Daniel Burnham would've hated the Terminal Tower. The famed architect wanted Cleveland to build its "monumental railroad station" on the lakefront bluff next to City Hall. But in 1919, developers Oris and Mantis Van Sweringen convinced Cleveland voters to let them build a station on Public Square's southwest corner, promising, as one campaign postcard boasted, "The biggest improvement in the History of Cleveland, Without a Dollar of Expense to the People."
The Van Sweringens' landmark, the Terminal Tower, took 10 years to build. It wiped out much of downtown's forlorn Haymarket district, the mid-1800s market district and the city's first slum. The terminal became Cleveland's gateway, the dominant figure on its skyline and its most recognizable symbol. It created a fast streetcar connection to Shaker Heights that helped the suburb grow and developed into today's Green and Blue Rapid lines. The tower cemented Public Square's role as the city's center, like Moses Cleaveland intended it. It deprived the downtown malls of traffic, which kept Burnham's 1903 Group Plan from achieving its goals. But it may have helped prolong the life of Euclid Avenue's shopping district.
The terminal's role evolved as flight and freeway travel surpassed the railroad. But its grandeur and location, and the view from its 42nd-floor observation deck, still inspire loyalty to Cleveland's past and potential.

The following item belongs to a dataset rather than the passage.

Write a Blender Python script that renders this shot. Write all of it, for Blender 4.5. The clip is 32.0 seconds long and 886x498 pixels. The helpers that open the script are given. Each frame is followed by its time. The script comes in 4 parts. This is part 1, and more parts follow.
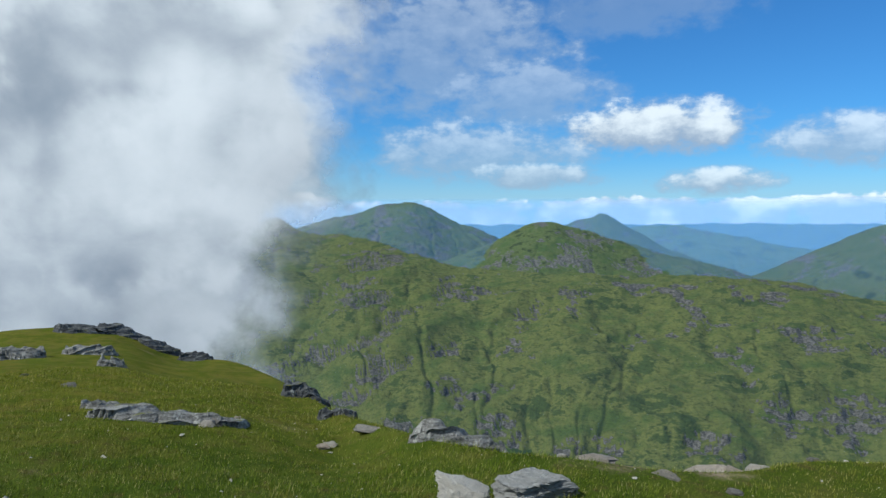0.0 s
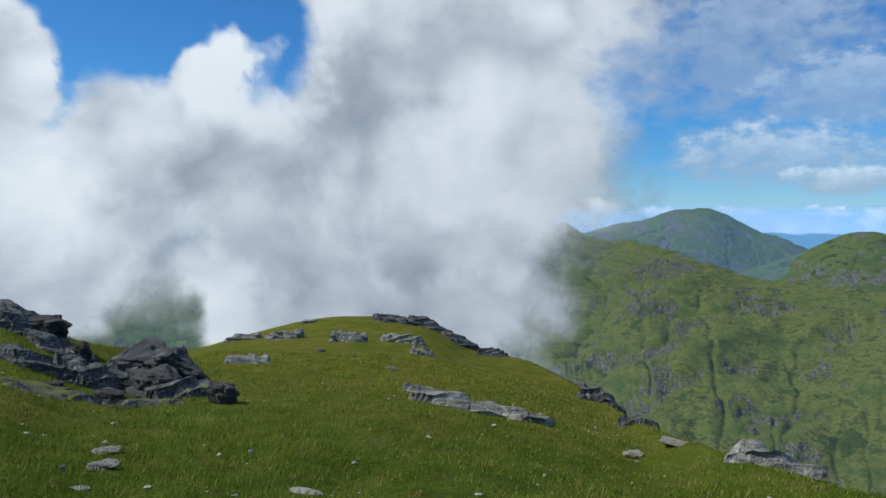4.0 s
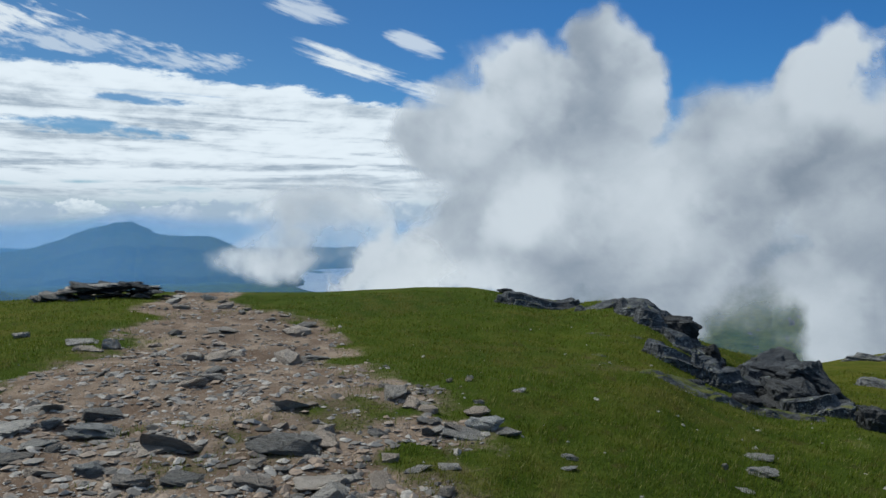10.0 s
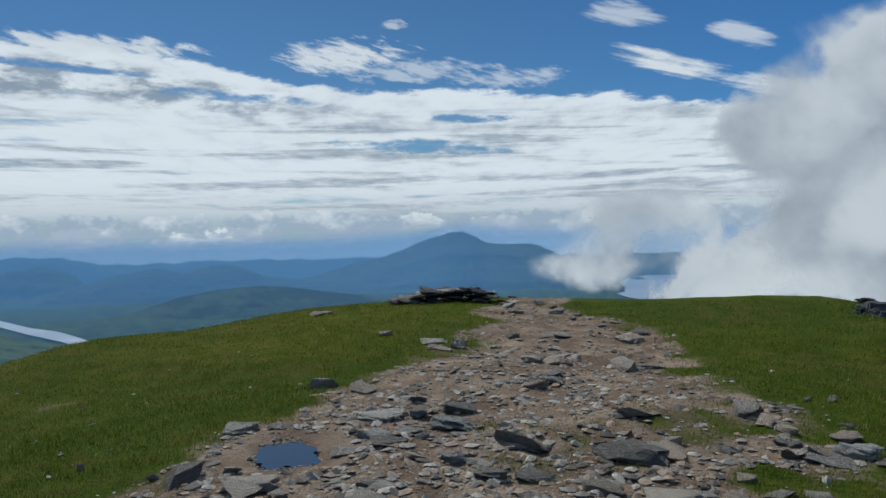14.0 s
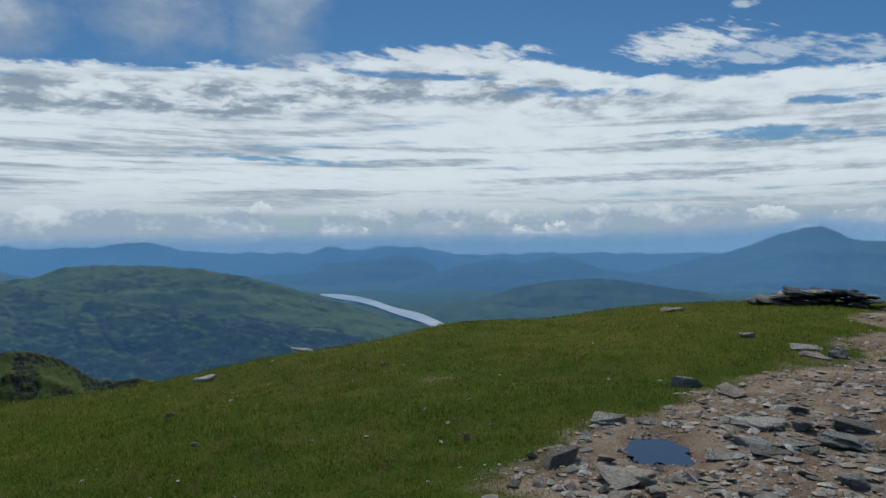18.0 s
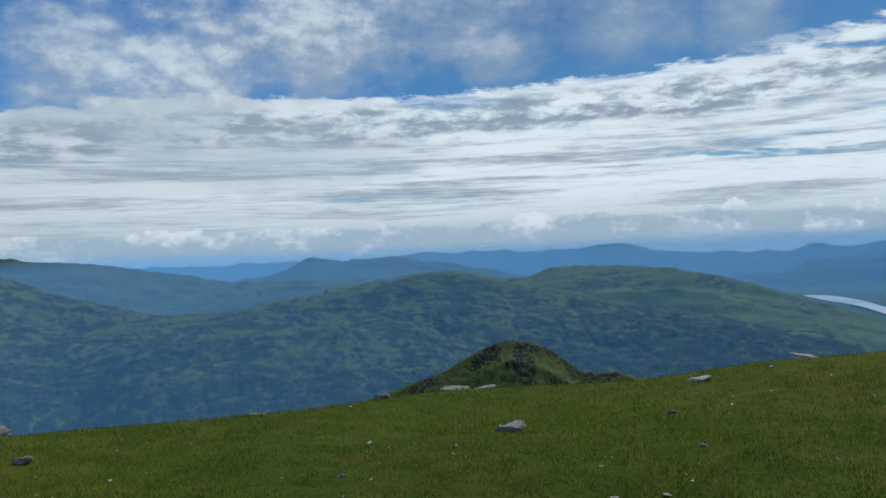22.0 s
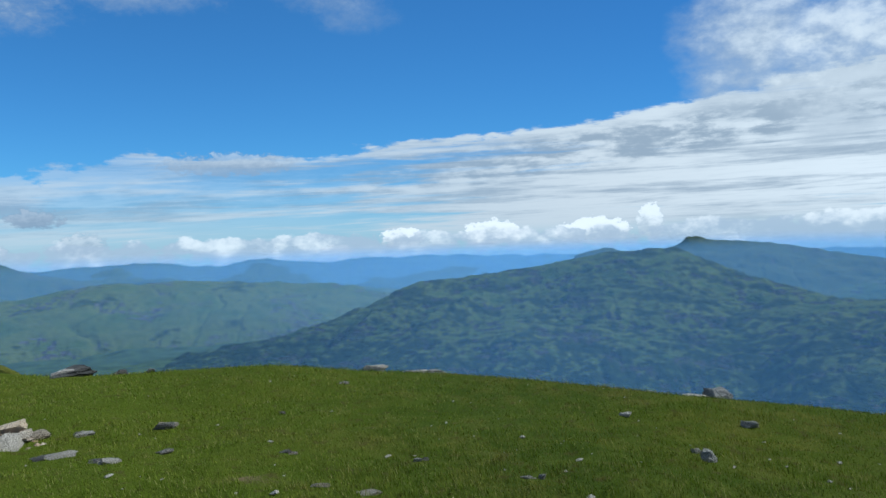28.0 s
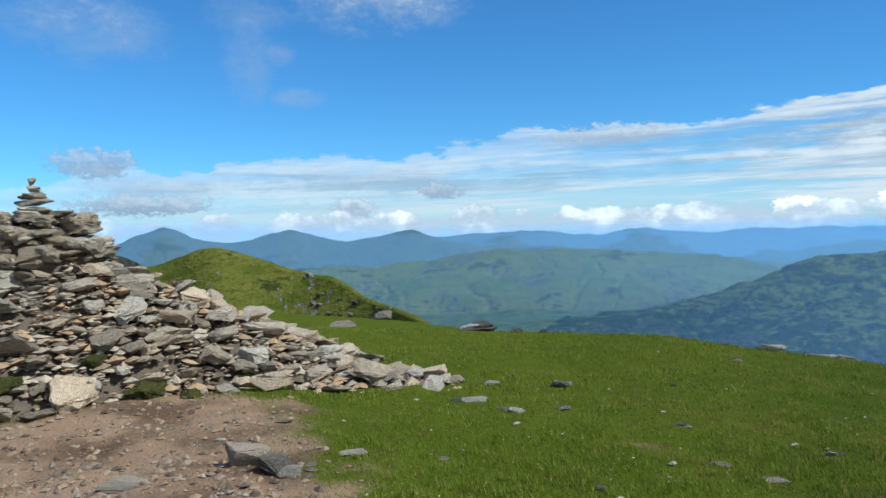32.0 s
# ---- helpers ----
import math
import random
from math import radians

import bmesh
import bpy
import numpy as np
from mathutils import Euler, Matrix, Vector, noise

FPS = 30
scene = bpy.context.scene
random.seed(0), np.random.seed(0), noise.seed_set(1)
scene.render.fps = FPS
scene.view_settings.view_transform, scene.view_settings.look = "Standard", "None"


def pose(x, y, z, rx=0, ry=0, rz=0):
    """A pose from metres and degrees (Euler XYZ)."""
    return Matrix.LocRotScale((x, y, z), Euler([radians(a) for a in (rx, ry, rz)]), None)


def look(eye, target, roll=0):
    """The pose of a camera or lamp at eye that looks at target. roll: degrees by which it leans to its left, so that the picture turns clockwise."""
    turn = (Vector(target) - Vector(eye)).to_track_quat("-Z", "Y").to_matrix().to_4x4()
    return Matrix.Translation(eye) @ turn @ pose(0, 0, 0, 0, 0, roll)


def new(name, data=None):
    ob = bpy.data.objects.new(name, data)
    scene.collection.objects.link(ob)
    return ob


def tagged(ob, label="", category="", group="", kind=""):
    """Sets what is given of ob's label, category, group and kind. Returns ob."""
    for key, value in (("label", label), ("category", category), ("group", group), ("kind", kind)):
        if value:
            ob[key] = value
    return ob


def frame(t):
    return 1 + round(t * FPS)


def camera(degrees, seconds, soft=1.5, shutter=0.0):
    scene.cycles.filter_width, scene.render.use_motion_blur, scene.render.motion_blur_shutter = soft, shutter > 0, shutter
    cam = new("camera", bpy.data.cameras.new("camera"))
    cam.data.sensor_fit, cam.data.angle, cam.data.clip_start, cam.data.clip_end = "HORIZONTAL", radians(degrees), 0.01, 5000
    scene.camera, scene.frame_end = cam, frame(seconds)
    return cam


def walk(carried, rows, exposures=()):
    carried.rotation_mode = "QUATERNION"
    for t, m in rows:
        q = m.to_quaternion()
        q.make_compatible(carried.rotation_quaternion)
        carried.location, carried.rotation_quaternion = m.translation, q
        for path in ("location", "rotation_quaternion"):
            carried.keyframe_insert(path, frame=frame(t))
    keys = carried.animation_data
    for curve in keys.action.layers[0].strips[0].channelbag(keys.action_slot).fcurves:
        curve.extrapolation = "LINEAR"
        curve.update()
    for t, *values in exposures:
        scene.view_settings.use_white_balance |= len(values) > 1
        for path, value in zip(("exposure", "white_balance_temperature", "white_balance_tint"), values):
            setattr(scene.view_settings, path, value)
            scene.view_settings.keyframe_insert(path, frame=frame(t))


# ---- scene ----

Can I visit the tower's observation deck?
What is the Terminal Tower's Greenbrier Suite?
The door opens to a dark hallway lined with deep wood paneling from England's Sherwood Forest. The space looks small, until a turn in the hallway reveals a five-room suite, with tall windows, in an English Gothic style. The Terminal Tower's 12th-floor Greenbrier Suite, never open to the public, is a hidden enclave inside Cleveland's greatest landmark. The Van Sweringens, who built the tower, used it as a refuge and sometimes stayed there overnight. They held lunch meetings in the suite's boardroom,
intimidating in its stateliness. Subordinates in their railroad empire would sit at the long table, between a brother on each end. Today, Cleveland's peregrine falcons nest outside the window, enjoying the commanding view of Public Square.
The suite got its name in the 1940s, when the C&O Railway hired designer Dorothy Draper to make it lighter and brighter. Her style survives in the Green Room, a meeting space with a mostly green Chinese-style landscape painting on the walls.